◆ **WRITTEN EXERCISE**: Extract every line that includes the string "import".

◆ **GIVEN DATA**:
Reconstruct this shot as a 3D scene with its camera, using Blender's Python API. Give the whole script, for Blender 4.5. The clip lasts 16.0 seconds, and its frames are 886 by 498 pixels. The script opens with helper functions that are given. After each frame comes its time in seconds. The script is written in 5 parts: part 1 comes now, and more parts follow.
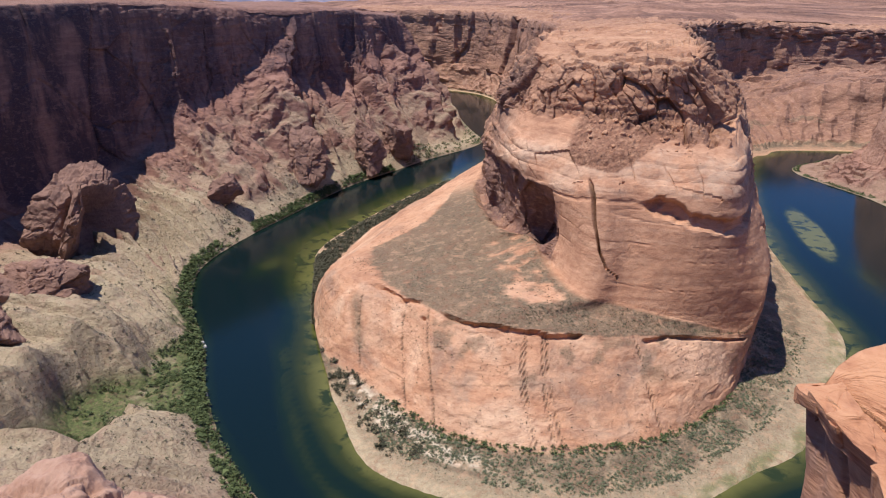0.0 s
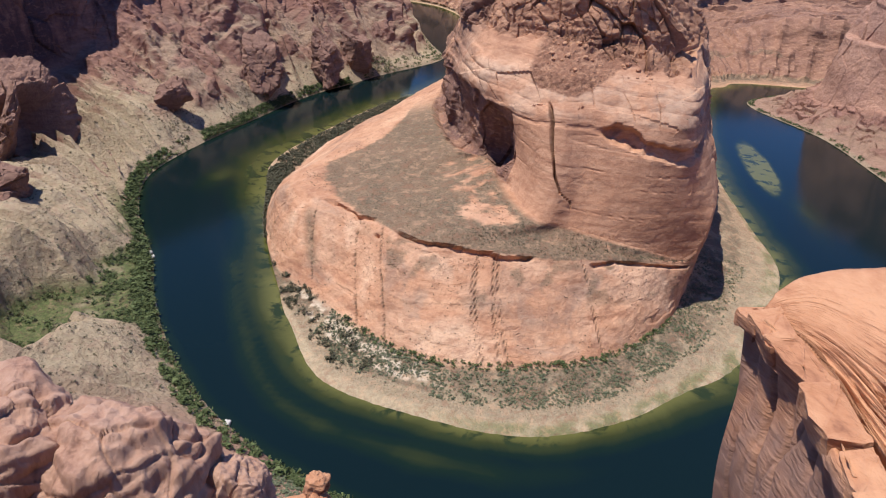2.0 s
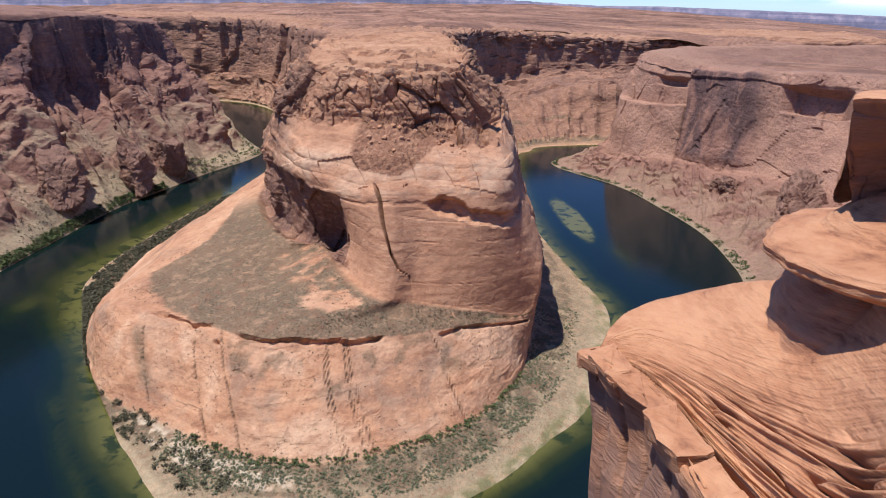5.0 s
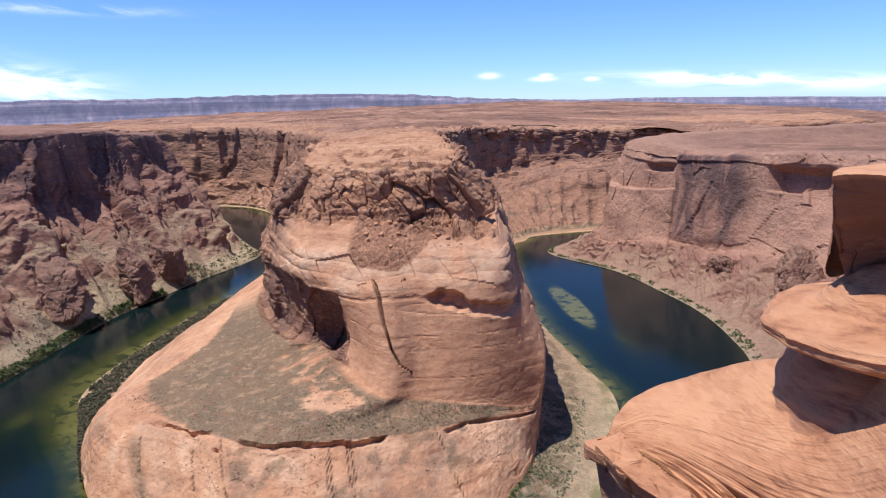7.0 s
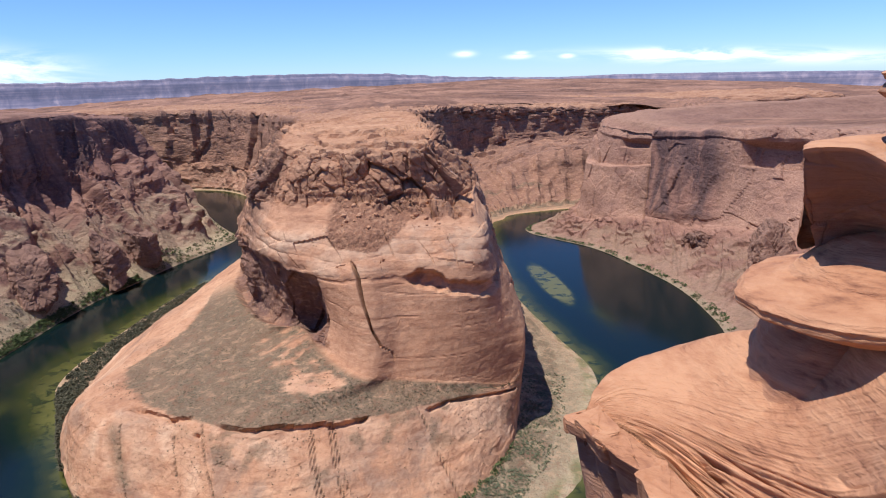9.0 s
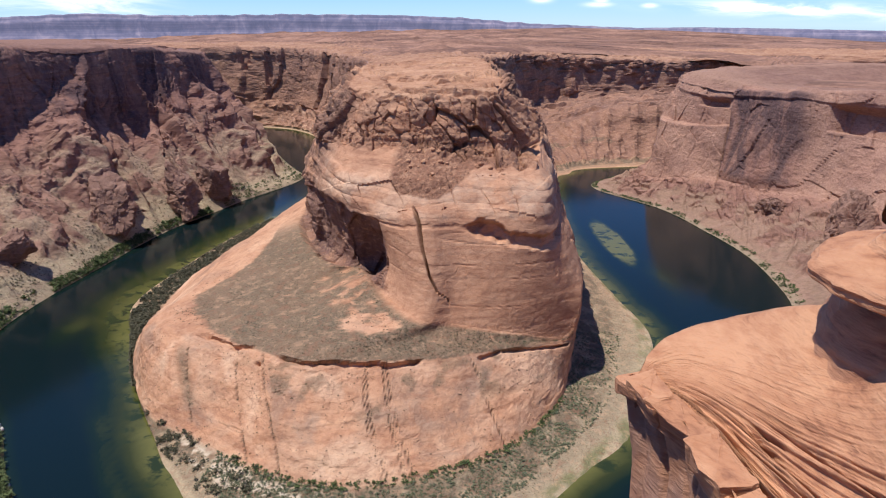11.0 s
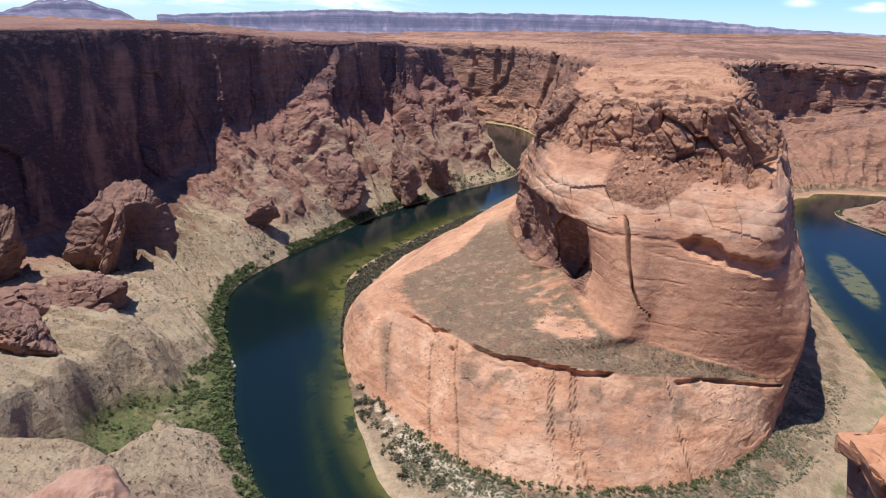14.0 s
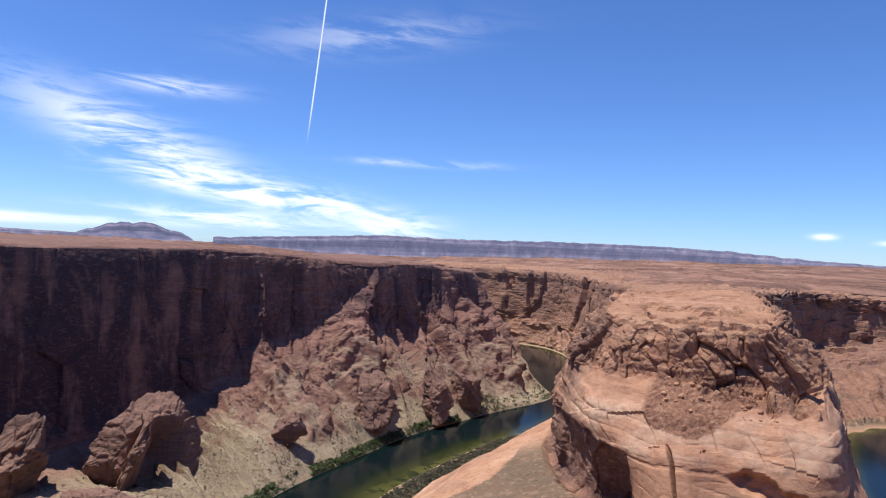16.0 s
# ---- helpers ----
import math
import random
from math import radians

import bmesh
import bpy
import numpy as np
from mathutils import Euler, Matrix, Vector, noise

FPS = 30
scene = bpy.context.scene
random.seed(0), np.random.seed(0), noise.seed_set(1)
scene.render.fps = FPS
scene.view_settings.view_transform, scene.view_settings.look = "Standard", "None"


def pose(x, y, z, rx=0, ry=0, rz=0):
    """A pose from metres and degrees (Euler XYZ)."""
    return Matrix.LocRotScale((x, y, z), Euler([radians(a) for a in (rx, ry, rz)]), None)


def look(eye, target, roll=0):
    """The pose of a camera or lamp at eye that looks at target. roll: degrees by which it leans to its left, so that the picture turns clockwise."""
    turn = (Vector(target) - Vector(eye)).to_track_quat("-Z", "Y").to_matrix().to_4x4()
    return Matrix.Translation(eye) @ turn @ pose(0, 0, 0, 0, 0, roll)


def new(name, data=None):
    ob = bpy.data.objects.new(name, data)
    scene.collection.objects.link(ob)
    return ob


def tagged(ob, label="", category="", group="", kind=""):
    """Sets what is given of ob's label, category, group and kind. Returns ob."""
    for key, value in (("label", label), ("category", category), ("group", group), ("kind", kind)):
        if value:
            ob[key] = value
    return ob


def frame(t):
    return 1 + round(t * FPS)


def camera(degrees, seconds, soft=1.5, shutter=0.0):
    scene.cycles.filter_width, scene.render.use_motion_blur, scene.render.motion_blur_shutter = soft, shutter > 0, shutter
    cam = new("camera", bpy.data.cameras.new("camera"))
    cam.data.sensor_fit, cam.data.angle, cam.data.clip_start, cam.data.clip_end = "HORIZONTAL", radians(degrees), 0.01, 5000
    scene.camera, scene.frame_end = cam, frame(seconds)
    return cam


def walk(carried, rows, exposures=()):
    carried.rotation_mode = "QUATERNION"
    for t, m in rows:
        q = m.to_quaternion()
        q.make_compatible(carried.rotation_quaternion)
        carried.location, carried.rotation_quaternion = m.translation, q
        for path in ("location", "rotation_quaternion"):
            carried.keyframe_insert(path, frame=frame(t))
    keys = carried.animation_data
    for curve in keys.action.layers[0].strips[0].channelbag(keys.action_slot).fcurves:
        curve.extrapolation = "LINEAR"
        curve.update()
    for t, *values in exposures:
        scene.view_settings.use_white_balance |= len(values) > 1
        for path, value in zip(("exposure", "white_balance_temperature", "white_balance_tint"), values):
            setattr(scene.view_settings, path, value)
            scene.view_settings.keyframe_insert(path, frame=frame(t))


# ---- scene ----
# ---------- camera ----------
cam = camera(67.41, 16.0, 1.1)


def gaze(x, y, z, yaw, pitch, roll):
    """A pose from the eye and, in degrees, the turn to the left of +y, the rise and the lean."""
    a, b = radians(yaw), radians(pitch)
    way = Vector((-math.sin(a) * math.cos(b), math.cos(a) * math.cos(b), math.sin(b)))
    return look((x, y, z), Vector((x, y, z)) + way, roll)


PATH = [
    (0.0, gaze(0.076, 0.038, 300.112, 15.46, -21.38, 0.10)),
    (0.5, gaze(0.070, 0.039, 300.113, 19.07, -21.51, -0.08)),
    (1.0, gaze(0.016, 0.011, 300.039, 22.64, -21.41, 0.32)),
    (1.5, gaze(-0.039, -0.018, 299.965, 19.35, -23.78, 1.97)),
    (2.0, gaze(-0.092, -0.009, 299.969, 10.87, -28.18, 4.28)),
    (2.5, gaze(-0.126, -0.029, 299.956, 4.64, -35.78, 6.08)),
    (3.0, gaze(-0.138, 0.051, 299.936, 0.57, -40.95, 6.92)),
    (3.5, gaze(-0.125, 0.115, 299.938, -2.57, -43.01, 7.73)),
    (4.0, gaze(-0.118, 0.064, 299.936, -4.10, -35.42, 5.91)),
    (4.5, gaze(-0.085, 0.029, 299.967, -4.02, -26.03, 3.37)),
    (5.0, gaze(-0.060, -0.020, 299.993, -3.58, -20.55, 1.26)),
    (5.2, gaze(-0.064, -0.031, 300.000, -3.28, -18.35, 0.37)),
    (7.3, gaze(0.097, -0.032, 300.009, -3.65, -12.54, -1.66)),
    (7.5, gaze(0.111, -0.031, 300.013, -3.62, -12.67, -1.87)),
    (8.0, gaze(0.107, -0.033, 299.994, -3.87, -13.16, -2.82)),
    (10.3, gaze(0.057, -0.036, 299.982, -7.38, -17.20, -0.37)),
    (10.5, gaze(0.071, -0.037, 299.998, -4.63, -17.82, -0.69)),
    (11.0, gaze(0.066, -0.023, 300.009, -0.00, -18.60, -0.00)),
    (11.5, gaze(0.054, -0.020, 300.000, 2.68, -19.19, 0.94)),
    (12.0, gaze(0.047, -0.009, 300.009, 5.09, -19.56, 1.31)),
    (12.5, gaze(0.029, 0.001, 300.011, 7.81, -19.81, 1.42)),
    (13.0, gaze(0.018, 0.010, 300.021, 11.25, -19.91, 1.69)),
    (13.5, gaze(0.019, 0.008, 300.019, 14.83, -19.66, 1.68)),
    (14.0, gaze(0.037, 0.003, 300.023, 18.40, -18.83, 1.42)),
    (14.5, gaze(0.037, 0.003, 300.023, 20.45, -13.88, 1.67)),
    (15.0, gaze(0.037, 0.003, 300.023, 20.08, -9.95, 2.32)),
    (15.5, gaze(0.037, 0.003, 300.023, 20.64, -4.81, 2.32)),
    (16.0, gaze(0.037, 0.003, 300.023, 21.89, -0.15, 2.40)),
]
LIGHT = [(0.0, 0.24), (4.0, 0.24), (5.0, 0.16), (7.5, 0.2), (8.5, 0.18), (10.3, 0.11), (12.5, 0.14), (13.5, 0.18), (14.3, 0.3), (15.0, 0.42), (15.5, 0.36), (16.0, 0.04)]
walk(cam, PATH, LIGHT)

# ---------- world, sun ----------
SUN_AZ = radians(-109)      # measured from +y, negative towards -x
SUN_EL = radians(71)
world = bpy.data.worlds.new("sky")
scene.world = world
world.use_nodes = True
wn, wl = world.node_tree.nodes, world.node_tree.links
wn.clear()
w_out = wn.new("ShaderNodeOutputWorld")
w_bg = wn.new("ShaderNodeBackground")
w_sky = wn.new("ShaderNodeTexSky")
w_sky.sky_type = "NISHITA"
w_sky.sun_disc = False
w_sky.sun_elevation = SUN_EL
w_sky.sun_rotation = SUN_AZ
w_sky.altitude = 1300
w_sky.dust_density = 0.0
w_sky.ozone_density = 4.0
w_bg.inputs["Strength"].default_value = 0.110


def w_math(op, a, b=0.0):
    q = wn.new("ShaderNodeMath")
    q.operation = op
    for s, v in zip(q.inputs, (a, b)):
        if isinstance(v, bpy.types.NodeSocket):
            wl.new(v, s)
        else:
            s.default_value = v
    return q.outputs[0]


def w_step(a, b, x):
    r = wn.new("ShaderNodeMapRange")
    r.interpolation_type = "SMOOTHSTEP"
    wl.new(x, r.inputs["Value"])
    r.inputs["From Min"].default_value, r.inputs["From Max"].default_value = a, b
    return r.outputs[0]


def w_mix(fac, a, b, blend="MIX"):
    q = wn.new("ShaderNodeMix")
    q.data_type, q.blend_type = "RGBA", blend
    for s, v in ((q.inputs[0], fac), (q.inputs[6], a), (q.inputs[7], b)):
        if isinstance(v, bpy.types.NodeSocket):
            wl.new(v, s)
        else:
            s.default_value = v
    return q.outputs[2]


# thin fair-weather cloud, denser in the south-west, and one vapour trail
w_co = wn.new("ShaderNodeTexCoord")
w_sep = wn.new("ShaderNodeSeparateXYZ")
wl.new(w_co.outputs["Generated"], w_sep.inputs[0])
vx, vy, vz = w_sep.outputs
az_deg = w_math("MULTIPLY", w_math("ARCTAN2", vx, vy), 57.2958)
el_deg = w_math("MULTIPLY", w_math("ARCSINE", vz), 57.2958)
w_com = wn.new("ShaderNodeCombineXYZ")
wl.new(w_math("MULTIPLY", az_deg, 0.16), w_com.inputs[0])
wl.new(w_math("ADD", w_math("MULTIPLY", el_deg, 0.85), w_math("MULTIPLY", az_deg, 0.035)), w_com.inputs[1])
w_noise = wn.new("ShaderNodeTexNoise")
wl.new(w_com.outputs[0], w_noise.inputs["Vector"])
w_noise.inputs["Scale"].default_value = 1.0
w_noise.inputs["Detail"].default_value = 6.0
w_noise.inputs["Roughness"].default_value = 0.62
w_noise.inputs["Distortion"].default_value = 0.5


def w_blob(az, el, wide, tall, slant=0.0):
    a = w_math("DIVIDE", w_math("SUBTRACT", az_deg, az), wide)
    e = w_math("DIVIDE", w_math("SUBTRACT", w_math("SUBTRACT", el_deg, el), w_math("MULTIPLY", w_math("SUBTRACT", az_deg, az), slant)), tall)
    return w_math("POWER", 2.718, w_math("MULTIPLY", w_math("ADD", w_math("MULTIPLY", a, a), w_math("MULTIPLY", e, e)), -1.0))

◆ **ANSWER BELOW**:
import math
import random
from math import radians
import bmesh
import bpy
import numpy as np
from mathutils import Euler, Matrix, Vector, noise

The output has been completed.